Viewing 30 Sunflowers, the eye is compelled to rove the canvas, from the upright stalks to the dipping, searching blooms, and finally to the single fallen stem. Drawing absorbing parallels to the human condition, the painting led artist Lynette Yiadom-Boakye to comment:

“David Hockney’s 30 Sunflowers (1996) depicts flowers at various stages of life, drawing parallels with the human life cycle, and was one of the first works I was drawn to. The colors, the composition – there’s something so satisfying, as a painter, to look at it. It comes back to this idea of the senses and the sensual. There’s something about the handling of color, about the richness, in this work that is so appealing to me.”
Lynette Yiadom-Boakye on curating Works from the V-A-C Collection: Natures, Natural and Unnatural, at the White Chapel Gallery in London, 2015

In keeping with the tradition of the greatest still lifes in history, 30 Sunflowers prompts contemplations on mortality and transience. At the time 30 Sunflowers was created, Hockney was emerging from a period of prolonged mourning over several significant losses, including the passing of his closest confidant and champion, the critic and curator Henry Geldzahler.
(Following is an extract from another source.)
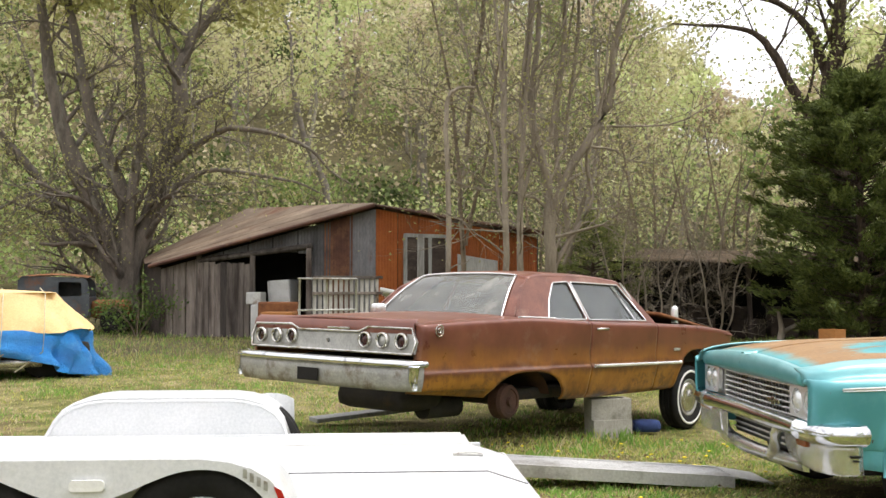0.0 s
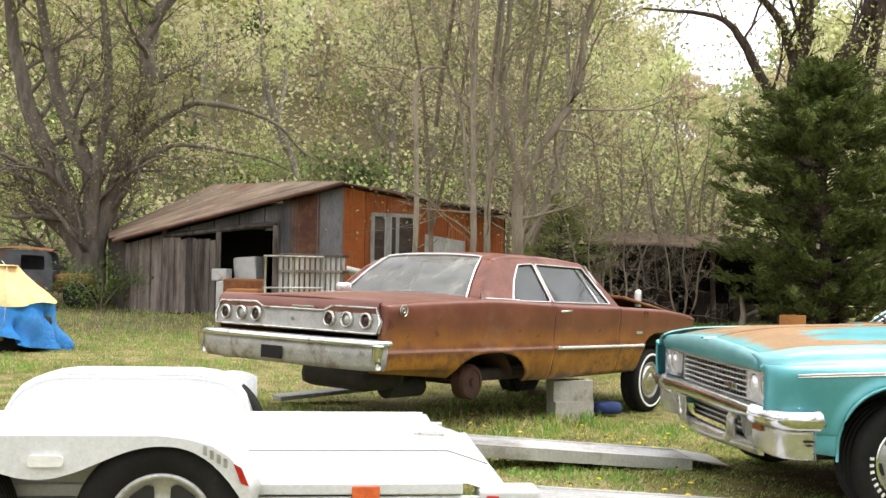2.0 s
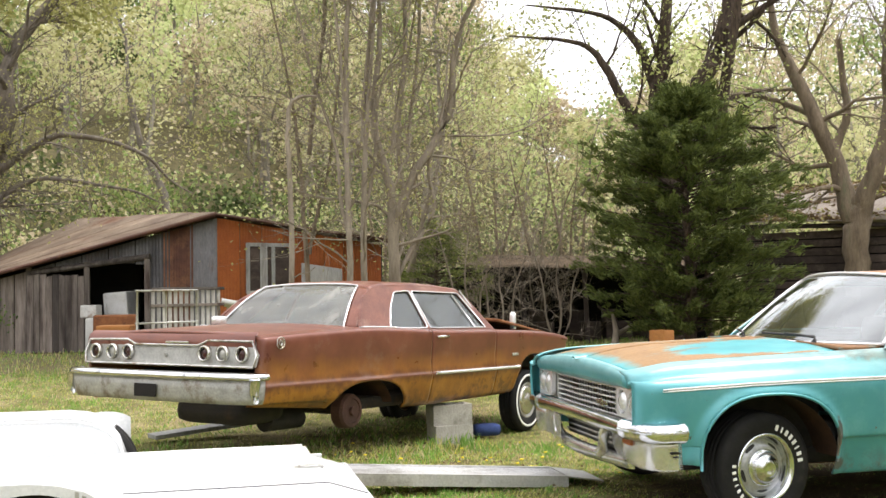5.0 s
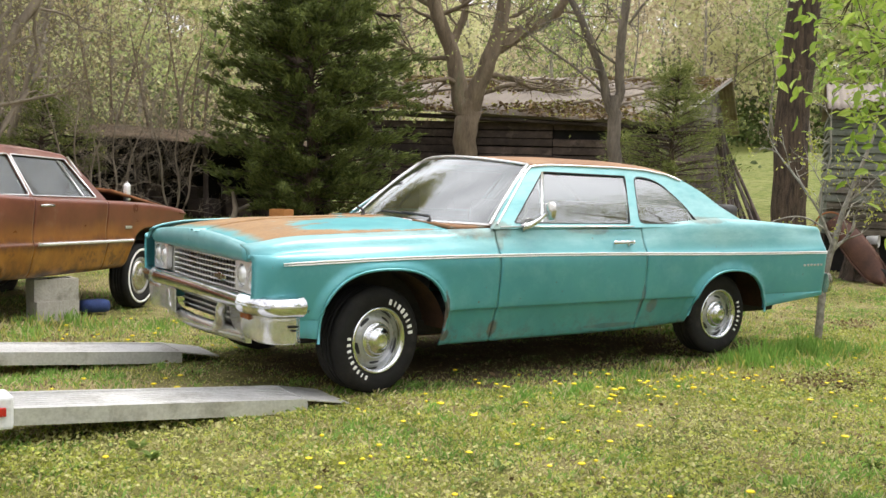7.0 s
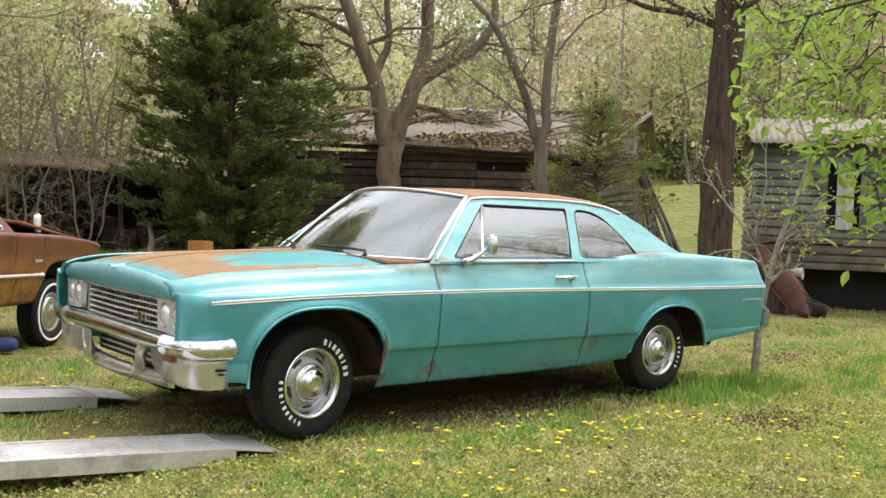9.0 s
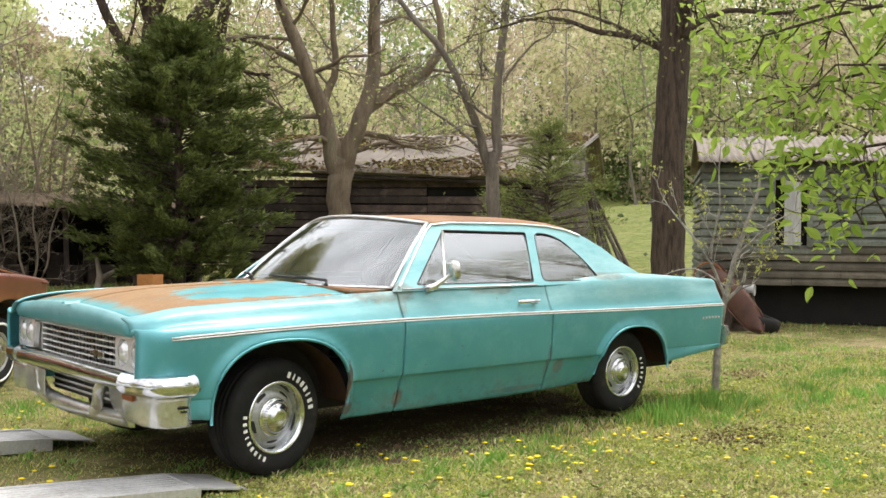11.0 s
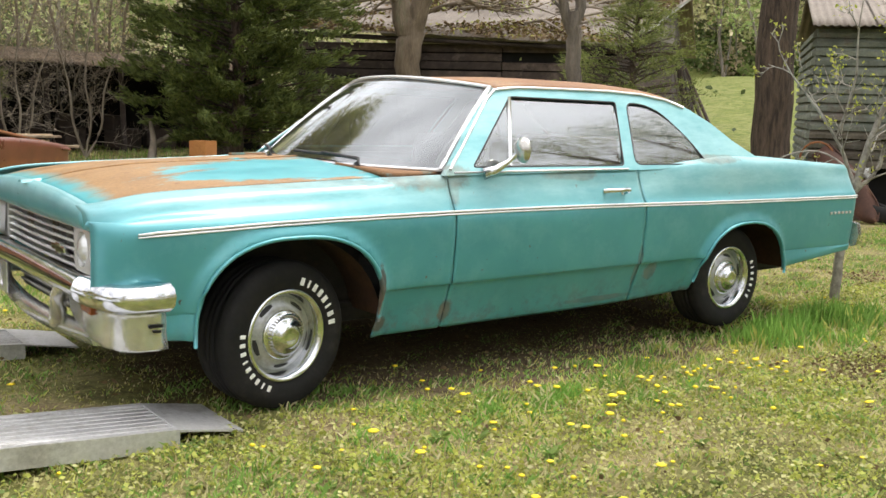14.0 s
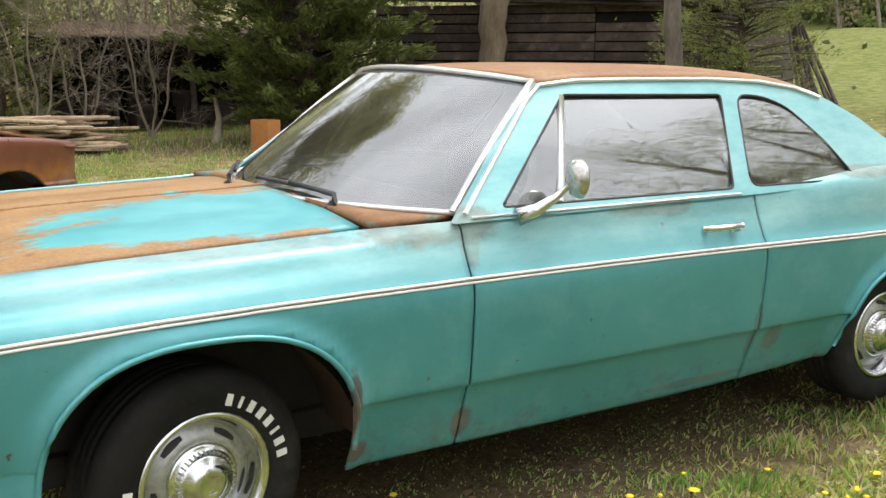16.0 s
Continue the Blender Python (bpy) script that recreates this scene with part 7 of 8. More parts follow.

Elegiac in tone yet imbued with hope, optimism, and the pure exuberance of life, 30 Sunflowers encapsulates a cherished worldview that is weathered yet untainted by sorrow and loss.

Vincent van Gogh, Sunflowers, 1888, Van Gogh Museum, Amsterdam
“The world is colorful. It is beautiful, I think. Nature is great. Van Gogh worshipped nature. He might have been miserable, but that doesn’t show in his work. There are always things that will try to pull you down. But we should be joyful in looking at the world.”
The artist cited in Exh. Cat. Hockney – Van Gogh. The Joy of Nature, 2019

Encapsulating both splendor and brutality, celebrating ravishing beauty as well as delicate ephemerality, 30 Sunflowers is a glowing exaltation of light, space, and color refracted through the lens of art history while suffused with personal meaning and transformation – manifesting the supreme quintessence of Hockney’s artistic output that powerfully establishes him as one of the greatest painters of the twentieth century.